I am performing standard multivariable linear regression (interval dependent variable) with a dataset that has 12% missing cases under listwise deletion. I am assuming MCAR or MAR. I would like to avail of full information maximum likelihood (FIML) estimation in Mplus as a means of handling the missing data. I am using the following estimator option: ANALYSIS: ESTIMATOR = MLR; However, the output indicates that 29 cases are excluded from the analysis (see warning message below), which I would not expect under FIML. How do I get Mplus to run FIML? Thank you. –James McMahon
*** WARNING Data set contains cases with missing on x-variables. These cases were not included in the analysis. Number of cases with missing on x-variables: 29
The model is estimated conditioned on the x variables. Their means, variances, and covariances are not model parameters. If you don't want to lose these cases, mention the variances of all of the x variables in the MODEL command. Then distributional assumptions will be made about these variables and their means, variances, and covariances will be model parameters..
Similar to the original poster, I am performing standard multivariate linear regression with a dataset of 188 cases, that has 32.5% missing cases with listwise deletion, but I would like to use FIML. As you recommended to the original poster, I've included a line in the model command that lists all of the x variables, as follows:
MODEL: y on x1 x2 x3; x1 x2 x3;
However, I have two follow-up questions:
1) We also have some missing data on the y variable. Is it okay to list the y variable on that second line as well, so that our full sample of 188 cases is included? E.g.:
MODEL: y on x1 x2 x3; y x1 x2 x3;
2) Our model has a large number of observed covariates. If I include all of those covariates in the first line (regression line) as well as in the second line (to model distributional parameters), MPlus gives me an error that I have more parameters than observations. If I exclude just a few of the variables from the distributional parameters line, I avoid this problem (while still keeping the full sample of 188), but is it problematic to model some of the distributional parameters that are in the regression but not all? E.g., is this okay to do?:
MODEL: y on x1 x2 x3 x4 x5 x6; x1 x2 x4;
If so, is there a principled way (either conceptually- or statistically-driven) to choose which variables to leave out of the distributional parameters line?

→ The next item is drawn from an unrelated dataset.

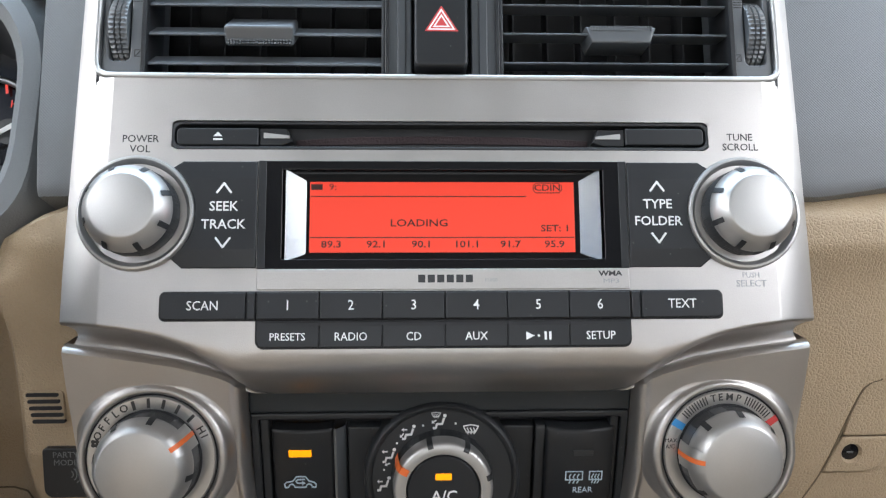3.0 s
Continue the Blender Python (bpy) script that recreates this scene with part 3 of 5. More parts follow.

This is discussed in section 10.4.2 of our new book.
1) you don't have to list the residual variance of y because it is in the model as the default. Note, however, that subjects with complete data on x's and missing on y do not contribute to estimation of the regression coefficients (see that section).

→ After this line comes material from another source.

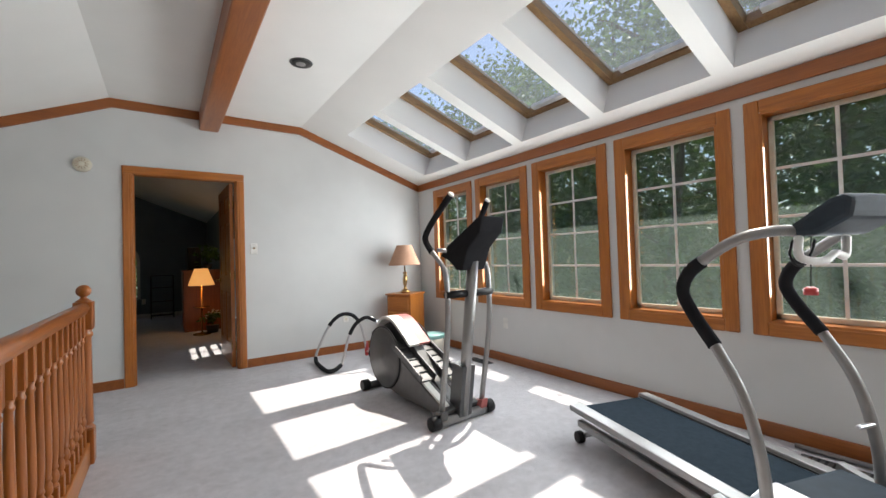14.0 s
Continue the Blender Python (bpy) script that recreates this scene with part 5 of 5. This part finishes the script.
def treadmill():
    th = thing("treadmill", "grey folding treadmill with curved silver uprights", "treadmill", 3.345, 9.375, 0, -18.5)
    bm = bmesh.new()
    prism(bm, [(-0.30, 0.13), (-0.30, 0.17), (-0.27, 0.21), (-0.2, 0.255), (0.2, 0.255), (0.27, 0.21), (0.30, 0.17), (0.30, 0.13)], "y", -0.04, 0.34, 0.02)
    part("motor_hood", bm, SLATE, th, "glossy slate motor hood")
    bm = bmesh.new()
    prism(bm, [(-0.298, 0.125), (-0.30, 0.2), (-0.27, 0.235), (-0.2, 0.262), (-0.13, 0.262), (-0.15, 0.2), (-0.15, 0.125)], "y", -0.043, 0.343, 0.01)
    part("hood_side", bm, STEEL, th, "silver grey hood cheek")
    panel = boxes("front_panel", [(-0.31, 0.31, -0.055, -0.04, 0.075, 0.15)], SILVER, th, "", 0.006)
    boxes("label_plate", [(-0.24, -0.10, -0.058, -0.055, 0.085, 0.14)], WHITEPL, panel)
    boxes("power_switch", [(0.0, 0.03, -0.06, -0.055, 0.09, 0.125)], RED, panel, "red power switch", 0.002)
    bm = bmesh.new()
    tube(bm, [(-0.02, -0.06, 0.09), (0.05, -0.075, 0.145), (0.18, -0.075, 0.14), (0.26, -0.06, 0.11)], 0.007, 6, 5)
    part("cord", bm, BLACK, th)
    boxes("belt", [(-0.21, 0.21, 0.34, 1.40, 0.165, 0.185)], BELT, th, "dark blue grey running belt", 0.004)
    for sx in (-1, 1):
        bm = bmesh.new()
        prism(bm, [(sx * 0.215, 0.165), (sx * 0.295, 0.165), (sx * 0.295, 0.20), (sx * 0.225, 0.206)], "y", 0.30, 1.42, 0.006)
        part("side_rail", bm, SILVER, th)
        boxes("rail_line", [(min(sx * 0.21, sx * 0.217), max(sx * 0.21, sx * 0.217), 0.34, 1.4, 0.186, 0.190)], BLACK, th)
        boxes("frame_beam", [(sx * 0.27 - 0.022, sx * 0.27 + 0.022, 0.0, 1.35, 0.09, 0.13)], SILVER, th, "", 0.006)
        bm = bmesh.new()
        c = 0.02
        sweep(bm, smooth_line([(c + sx * 0.30, 0.27, 0.10), (c + sx * 0.30, 0.28, 0.35), (c + sx * 0.30, 0.335, 0.58), (c + sx * 0.30, 0.45, 0.77), (c + sx * 0.30, 0.54, 0.88), (c + sx * 0.30, 0.575, 0.96), (c + sx * 0.30, 0.545, 1.03), (c + sx * 0.295, 0.48, 1.085), (c + sx * 0.27, 0.36, 1.16), (c + sx * 0.20, 0.29, 1.185), (c + sx * 0.10, 0.27, 1.185)], 5), ring(0.018, 12, 0.021))
        up = part("upright", bm, SILVER, th, "curved silver upright")
        bm = bmesh.new()
        sweep(bm, smooth_line([(c + sx * 0.30, 0.44, 0.755), (c + sx * 0.30, 0.54, 0.88), (c + sx * 0.30, 0.575, 0.96), (c + sx * 0.30, 0.545, 1.03), (c + sx * 0.295, 0.485, 1.08)], 6), ring(0.024, 12, 0.027))
        part("foam_grip", bm, FOAM, up, "black foam grip")
        bm = bmesh.new()
        lathe(bm, [(0.03, -0.02), (0.035, -0.015), (0.035, 0.015), (0.03, 0.02)], 16, m=Matrix.Translation((sx * 0.29, 1.33, 0.036)) @ pose(0, 0, 0, 0, 90, 0))
        part("rear_wheel", bm, BLACK, th)
        bm = bmesh.new()
        tube(bm, [(sx * 0.27, 1.33, 0.04), (sx * 0.27, 1.2, 0.11)], 0.014, 8)
        part("rear_strut", bm, SILVER, th)
        bm = bmesh.new()
        prism(bm, [(-0.09, 0.0), (0.10, 0.0), (0.12, 0.05), (0.05, 0.085), (-0.06, 0.06)], "x", sx * 0.33 - 0.03, sx * 0.33 + 0.03, 0.012)
        part("front_foot", bm, BLACK, th)
        bm = bmesh.new()
        sweep(bm, [(sx * 0.34, -0.04, 0.07), (sx * 0.34, 0.42, 0.19)], [(-0.02, -0.028), (0.02, -0.028), (0.02, 0.028), (-0.02, 0.028)], False)
        part("base_arm", bm, SILVER, th)
    bm = bmesh.new()
    prism(bm, [(0.315, 1.165), (0.30, 1.19), (0.16, 1.285), (0.12, 1.30), (0.09, 1.285), (0.10, 1.22), (0.20, 1.165)], "x", -0.105, 0.175, 0.018)
    console = part("console", bm, SLATE, th, "dark grey control console")
    bm = bmesh.new()
    prism(bm, [(0.285, 1.2005), (0.288, 1.2045), (0.178, 1.279), (0.175, 1.275)], "x", -0.06, 0.145, 0.001)
    part("display", bm, BLACK, console, "dark display")
    bm = bmesh.new()
    tube(bm, [(-0.10, 0.25, 1.16), (-0.13, 0.23, 1.09), (-0.03, 0.22, 1.075), (0.05, 0.23, 1.10), (0.12, 0.24, 1.09), (0.15, 0.25, 1.16)], 0.014, 8, 5)
    part("book_rack", bm, WHITEPL, th)
    bm = bmesh.new()
    tube(bm, [(0.03, 0.29, 1.17), (0.03, 0.30, 0.97)], 0.002, 5)
    part("tether", bm, BLACK, console)
    bm = bmesh.new()
    lathe(bm, [(0.0, -0.012), (0.022, -0.01), (0.022, 0.012), (0.012, 0.02)], 14, at=(0.03, 0.30, 0.955))
    part("safety_key", bm, RED, console, "red round safety key")
    bm = bmesh.new()
    tube(bm, [(-0.115, 0.26, 1.15), (-0.15, 0.25, 1.10), (-0.12, 0.24, 1.06), (-0.06, 0.24, 1.10), (-0.02, 0.25, 1.15)], 0.005, 6, 5)
    part("cable_loop", bm, BLACK, th)
    boxes("pin_knob", [(0.225, 0.315, 0.275, 0.295, 0.42, 0.435)], STEEL, th, "", 0.004)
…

2) If you exclude some of the x's they won't be allowed to correlate with the other x's. There really isn't a good solution to this problem.
Thanks, Bengt. A reviewer recently stated that FIML may not be an appropriate method for estimating missing data in an LCA when you're working with non-normal data. Is this correct? If it's not, do you have any web notes that support that FIML is an appropriate estimation method for non-normal data in an LCA framework?
"FIML" is ML estimation under the MAR (missing at random) assumption. For continuous outcomes, normality is assumed. This is probably what the reviewer refers to - "FIML" isn't perfect when you have non-normal continuous outcomes. But normality is not assumed with categorical or count outcomes. Therefore, there is no problem applying ML under MAR to count outcomes. I don't know which source could be a good reference - perhaps the book by Little & Rubin talks about counts; I don't have it here at the moment.